Cloaking and redirects

In the SEO realm, it is well known that Google does not like affiliate links. To encumber the whole blog with banners, Adsense ads and other adverts is not a good move if you want to be on good terms with the search engine we all love to hate.  Google dominates, and if you are in Google’s bad book your whole future as an internet marketer is wavering on the edge of a cliff. If you do not make radical changes on your blog / website and focus more on quality content, you risk losing your future income.
Once you’ve been punished for keyword spamming, link spamming or affiliate-link spamming it may take a while before your site’s reputation is recovered. Better avoid that punishment from the start, right?

As a blogger, you don’t need to worry about this as much as if you have a regular web site. Your position in the blog charts will not change regardless of what Google thinks. However you lose the organic traffic from search engines and it can sometimes be quite a lot of traffic involved.
How unlikely it may seem for us bloggers people are, first and foremost, searching for information in the usual way; via search engines. This is easy to forget sometimes.

There, thats was problem number 1; Google’s reluctance to affiliate links.
Problem number 2 is the visitors who do not think you should earn commission from your links and they remove tracker code from the URLs. On top of it all, there are hackers who like to hijack your affiliate links and steal commission from you.
It’s a cruel world we live in. ;-)

Sure, but then we can just use cloak links, right?  Cloaking means hiding affiliate links using other links. In other words, you get another link pointing to the correct link.

There is only one small catch … Google does not like cloak links, either.

Plague or cholera? Or maybe a little of each? Sometimes you only get bad options and have to make the best out of the situation. My suggestion is not to exaggerate in any direction. Use a little of both and stay alert.

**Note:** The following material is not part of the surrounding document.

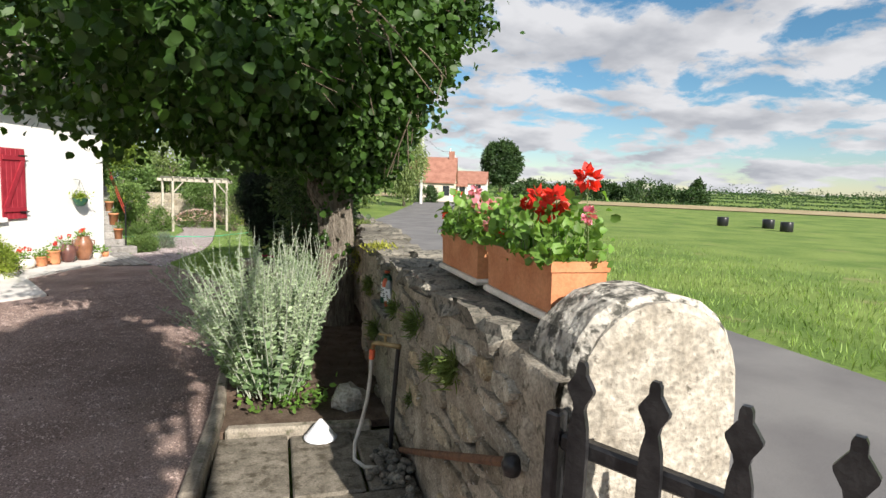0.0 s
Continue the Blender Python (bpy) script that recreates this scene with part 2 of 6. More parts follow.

Here are some simple ways to cloak and redirect links:

HTML, PHP and Java – redirecs

One way is to make a so-called HTML redirect. You simply create a page on your own domain, and that page will redirect the traffic on to the sales page.

<meta http-equiv=”REFRESH” content=”0;url=http://www.link.com”>

Simply replace www.link.com with your affiliate link.

The problem is that the code for redirects to be added inside <head> and </ head> tags, which complicates things when you have a blog.

Instead, you can use a simple javascript:

<script type=”text/javascript”>
<!–
window.location = “http://www.link.com”
//–></script>

This redirect show no trace on the page, but is making it difficult to keep statistics. The same applies for redirection with PHP. The code looks like this:

<?php
header(“Location: http://www.link.com”);
?>

You can also use redirect with htaccess, but that topic is a bit over the top. However, I will raise the subject at a later date.

 Cloaking services

I do not recommend online cloaking services because many of them are just trying to take advantage of all the free traffic they get and there are also scam sites that replace your links with their own. It may take a while before you even realize it and who knows how much money you’ve lost then?
  As if that wasn’t enough, Google will immediately find your cloak links and start frowning.

If you still want to use a cloaking service you can visit TinyURL. From what I know they do not hijack affiliate links, but it has happened that they delete links so they no longer work.
I strongly recommend that you use the tag rel = “nofollow” on your cloak links, so the search engine crawlers don’t start sniffing about. This also applies on your redirect pages.